■ **SHORT EXERCISE**
Pull every "given" line out of the data below.

■ **DATASET EXTRACT**
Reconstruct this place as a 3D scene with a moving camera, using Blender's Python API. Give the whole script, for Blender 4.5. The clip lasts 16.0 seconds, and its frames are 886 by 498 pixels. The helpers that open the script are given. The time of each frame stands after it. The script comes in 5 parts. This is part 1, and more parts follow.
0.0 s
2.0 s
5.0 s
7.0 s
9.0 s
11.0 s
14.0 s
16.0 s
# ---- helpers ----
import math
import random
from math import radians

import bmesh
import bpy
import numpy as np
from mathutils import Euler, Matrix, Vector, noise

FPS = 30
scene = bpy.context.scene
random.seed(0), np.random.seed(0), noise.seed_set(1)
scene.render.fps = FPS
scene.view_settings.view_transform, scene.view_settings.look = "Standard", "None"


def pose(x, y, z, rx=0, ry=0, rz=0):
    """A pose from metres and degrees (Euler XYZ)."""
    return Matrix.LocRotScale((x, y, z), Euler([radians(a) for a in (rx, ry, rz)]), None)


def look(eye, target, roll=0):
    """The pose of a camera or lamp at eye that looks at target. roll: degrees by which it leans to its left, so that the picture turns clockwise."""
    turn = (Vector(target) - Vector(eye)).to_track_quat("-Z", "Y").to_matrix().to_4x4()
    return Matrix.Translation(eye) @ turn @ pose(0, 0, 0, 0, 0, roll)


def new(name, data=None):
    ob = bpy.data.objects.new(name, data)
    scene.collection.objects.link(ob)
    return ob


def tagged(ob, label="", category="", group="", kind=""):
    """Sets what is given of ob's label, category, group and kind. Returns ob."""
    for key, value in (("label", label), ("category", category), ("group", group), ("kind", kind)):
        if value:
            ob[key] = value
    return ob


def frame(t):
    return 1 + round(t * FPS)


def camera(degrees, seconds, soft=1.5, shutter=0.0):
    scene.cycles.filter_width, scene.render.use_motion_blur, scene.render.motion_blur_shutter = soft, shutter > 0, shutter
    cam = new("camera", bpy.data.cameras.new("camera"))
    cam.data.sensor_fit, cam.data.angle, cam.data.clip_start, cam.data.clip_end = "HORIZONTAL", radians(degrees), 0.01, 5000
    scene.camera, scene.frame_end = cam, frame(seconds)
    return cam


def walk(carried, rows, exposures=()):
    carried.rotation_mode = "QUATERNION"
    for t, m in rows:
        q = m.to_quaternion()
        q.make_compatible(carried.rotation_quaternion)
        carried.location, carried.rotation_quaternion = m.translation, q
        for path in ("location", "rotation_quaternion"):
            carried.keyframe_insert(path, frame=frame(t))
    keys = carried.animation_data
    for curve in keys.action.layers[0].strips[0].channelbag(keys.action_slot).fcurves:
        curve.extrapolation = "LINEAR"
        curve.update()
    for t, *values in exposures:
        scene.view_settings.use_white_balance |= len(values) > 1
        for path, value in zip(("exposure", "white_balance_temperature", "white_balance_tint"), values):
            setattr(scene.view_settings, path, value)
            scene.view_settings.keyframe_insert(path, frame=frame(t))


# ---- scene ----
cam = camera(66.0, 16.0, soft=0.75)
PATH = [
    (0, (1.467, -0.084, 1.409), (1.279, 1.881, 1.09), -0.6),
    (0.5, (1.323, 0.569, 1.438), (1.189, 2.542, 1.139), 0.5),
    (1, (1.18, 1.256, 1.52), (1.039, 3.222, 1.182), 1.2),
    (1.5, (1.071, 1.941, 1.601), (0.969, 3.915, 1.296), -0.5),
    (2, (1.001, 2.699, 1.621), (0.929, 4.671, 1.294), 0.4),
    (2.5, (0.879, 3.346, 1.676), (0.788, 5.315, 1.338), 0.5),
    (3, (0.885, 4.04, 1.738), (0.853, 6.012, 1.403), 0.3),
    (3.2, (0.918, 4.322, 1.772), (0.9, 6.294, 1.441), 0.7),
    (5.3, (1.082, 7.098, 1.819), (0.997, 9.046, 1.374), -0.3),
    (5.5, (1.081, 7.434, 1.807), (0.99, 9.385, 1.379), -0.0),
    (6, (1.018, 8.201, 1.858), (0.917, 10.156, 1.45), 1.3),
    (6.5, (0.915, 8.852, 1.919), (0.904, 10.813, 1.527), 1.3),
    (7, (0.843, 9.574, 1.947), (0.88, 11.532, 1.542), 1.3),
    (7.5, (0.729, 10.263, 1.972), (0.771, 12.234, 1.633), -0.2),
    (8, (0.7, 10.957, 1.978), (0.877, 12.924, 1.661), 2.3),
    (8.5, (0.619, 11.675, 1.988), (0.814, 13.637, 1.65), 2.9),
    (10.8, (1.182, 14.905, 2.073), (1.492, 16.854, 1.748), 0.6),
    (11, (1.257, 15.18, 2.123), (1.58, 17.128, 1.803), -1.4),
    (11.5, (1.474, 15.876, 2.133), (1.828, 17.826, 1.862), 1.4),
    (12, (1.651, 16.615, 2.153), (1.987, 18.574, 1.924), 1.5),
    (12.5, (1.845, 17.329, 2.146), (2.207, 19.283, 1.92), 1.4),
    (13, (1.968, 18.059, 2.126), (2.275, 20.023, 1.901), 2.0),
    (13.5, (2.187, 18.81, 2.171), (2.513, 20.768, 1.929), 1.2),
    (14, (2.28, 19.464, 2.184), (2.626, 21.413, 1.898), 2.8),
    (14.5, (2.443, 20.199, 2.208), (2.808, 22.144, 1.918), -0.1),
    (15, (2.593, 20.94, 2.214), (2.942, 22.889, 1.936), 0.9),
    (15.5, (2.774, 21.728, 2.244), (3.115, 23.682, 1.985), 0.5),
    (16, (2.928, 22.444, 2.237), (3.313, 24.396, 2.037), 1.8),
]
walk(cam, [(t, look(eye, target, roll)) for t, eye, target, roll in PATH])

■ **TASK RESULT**
Reconstruct this place as a 3D scene with a moving camera, using Blender's Python API. Give the whole script, for Blender 4.5. The clip lasts 16.0 seconds, and its frames are 886 by 498 pixels. The helpers that open the script are given. The time of each frame stands after it. The script comes in 5 parts. This is part 1, and more parts follow.
    """Sets what is given of ob's label, category, group and kind. Returns ob."""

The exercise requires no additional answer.